Re: verb agreement in one stage of English

From: Ray
Message: 26369
Date: 2003-10-12

--- In cybalist@yahoogroups.com, "Richard Wordingham"
<richard.wordingham@...> wrote:

> Its web site is http://www.academie-francaise.fr . The Académie
> Française is charged with regulating the usage of French.
>

Did you suggest that moder-day French shows verb-object agreement?
I think so because yout said 'the past participle in avoir perfects
agree with a direct preceding object to this day'

What is avoir perfect? Could you please give an example sentence and
tell me how the verb agrees with the direct object? Thank you very
much


> I think the verb should be treated as a whole. We then see both
> subject-marking on the auxiliary and (optional) object-marking on
> the participle. There has been a general tendency to eliminate
> object-marking in this construction, at least in Germanic (where I
> think it is now extinct) and Romance (reported to be extinct in
> every-day spoken French).
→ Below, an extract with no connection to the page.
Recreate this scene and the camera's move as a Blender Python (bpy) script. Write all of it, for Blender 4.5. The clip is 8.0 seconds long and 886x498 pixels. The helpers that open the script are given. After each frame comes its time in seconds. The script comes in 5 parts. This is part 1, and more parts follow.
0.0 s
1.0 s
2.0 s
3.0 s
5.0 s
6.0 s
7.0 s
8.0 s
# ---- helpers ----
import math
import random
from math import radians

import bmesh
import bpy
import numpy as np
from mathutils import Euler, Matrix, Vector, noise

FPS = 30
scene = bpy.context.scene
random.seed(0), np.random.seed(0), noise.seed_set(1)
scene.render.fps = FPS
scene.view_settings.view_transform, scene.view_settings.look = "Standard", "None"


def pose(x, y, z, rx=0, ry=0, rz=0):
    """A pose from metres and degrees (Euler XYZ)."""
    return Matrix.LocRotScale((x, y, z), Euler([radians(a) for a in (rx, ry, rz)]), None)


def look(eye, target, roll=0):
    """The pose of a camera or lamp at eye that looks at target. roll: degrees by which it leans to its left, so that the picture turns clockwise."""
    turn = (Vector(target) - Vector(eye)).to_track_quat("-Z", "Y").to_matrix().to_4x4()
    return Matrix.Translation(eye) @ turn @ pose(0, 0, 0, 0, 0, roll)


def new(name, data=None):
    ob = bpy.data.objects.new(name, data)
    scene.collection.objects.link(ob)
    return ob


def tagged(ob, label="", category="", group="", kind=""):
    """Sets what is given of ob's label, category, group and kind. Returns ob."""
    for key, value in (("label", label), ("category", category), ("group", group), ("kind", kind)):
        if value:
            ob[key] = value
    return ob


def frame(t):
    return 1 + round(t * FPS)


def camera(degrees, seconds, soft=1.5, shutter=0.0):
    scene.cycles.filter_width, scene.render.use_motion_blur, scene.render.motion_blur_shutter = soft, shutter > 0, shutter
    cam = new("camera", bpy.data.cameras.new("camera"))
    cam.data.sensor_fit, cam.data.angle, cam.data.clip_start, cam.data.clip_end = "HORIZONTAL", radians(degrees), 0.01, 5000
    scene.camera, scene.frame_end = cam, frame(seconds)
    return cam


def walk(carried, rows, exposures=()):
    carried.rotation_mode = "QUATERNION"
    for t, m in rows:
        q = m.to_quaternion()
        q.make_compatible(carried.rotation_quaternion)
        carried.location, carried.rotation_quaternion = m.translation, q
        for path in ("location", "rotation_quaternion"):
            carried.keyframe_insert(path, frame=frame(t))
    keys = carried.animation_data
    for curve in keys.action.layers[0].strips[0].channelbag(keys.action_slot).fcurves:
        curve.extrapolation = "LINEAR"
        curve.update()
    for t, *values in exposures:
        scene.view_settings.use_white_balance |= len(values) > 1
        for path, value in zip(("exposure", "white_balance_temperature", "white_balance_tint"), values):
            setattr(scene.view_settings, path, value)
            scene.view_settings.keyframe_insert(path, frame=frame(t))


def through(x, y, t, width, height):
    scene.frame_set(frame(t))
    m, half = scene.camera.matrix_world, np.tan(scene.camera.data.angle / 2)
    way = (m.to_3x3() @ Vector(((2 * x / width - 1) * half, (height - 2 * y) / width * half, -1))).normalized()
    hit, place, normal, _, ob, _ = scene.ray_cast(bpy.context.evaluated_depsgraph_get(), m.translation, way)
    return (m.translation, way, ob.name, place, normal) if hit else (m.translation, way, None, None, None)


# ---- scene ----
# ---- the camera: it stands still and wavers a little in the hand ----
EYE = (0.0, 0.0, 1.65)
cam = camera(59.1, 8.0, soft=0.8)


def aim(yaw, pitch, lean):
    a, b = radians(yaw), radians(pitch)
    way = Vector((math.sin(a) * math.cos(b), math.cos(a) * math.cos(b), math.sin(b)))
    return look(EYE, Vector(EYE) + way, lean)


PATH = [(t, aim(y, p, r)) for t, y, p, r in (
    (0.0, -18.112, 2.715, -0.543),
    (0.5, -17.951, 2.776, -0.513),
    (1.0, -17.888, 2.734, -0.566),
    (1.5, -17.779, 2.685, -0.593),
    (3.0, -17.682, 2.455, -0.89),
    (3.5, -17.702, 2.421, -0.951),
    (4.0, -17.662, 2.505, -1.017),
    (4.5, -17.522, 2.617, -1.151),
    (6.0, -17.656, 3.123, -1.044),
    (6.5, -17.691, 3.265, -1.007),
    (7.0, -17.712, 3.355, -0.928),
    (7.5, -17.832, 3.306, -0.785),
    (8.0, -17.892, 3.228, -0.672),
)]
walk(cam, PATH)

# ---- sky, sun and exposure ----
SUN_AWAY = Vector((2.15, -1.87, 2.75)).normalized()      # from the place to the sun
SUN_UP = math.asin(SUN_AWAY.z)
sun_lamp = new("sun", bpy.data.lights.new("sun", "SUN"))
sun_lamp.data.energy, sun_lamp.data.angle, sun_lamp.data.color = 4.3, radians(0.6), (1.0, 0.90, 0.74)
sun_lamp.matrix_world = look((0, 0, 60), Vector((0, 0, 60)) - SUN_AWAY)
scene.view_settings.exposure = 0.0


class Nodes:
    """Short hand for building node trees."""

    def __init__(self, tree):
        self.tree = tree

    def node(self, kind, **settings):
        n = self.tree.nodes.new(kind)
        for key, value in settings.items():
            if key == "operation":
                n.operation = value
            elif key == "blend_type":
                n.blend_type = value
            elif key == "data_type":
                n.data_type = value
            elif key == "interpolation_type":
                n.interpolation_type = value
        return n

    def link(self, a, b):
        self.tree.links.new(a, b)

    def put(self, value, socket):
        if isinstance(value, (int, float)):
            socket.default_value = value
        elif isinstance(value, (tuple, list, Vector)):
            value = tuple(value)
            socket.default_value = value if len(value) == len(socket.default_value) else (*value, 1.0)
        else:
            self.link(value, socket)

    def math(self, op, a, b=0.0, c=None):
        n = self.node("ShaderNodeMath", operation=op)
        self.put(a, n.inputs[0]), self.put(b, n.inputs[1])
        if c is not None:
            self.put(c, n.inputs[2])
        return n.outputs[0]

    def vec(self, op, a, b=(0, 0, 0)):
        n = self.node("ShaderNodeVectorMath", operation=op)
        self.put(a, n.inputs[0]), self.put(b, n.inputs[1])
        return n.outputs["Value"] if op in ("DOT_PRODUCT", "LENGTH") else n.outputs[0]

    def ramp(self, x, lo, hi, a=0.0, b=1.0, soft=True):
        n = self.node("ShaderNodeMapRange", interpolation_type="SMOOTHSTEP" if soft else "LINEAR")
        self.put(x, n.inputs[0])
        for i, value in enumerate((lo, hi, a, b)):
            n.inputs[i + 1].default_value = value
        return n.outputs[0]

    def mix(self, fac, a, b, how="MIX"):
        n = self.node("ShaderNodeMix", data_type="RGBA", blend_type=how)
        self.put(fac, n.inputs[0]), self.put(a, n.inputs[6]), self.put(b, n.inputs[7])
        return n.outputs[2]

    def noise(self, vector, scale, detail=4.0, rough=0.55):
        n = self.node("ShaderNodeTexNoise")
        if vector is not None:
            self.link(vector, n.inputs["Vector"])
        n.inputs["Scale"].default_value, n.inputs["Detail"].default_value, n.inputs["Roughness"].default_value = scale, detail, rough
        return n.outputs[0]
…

I don't have a Modern Greek grammar to
> check on what has happened in that language.
>
> Richard.


Why should the main verb and the auxiliary be treated as one verb?
When I draw a phrase structure tree, the auxiliary occupies the INFL
position and the verb occupies a different position.

Or is the decision that the auxiliary and the main verb should be
considered a whole based on the fact that many languages use only one
form(main verb plus marking) to express the perfect aspect?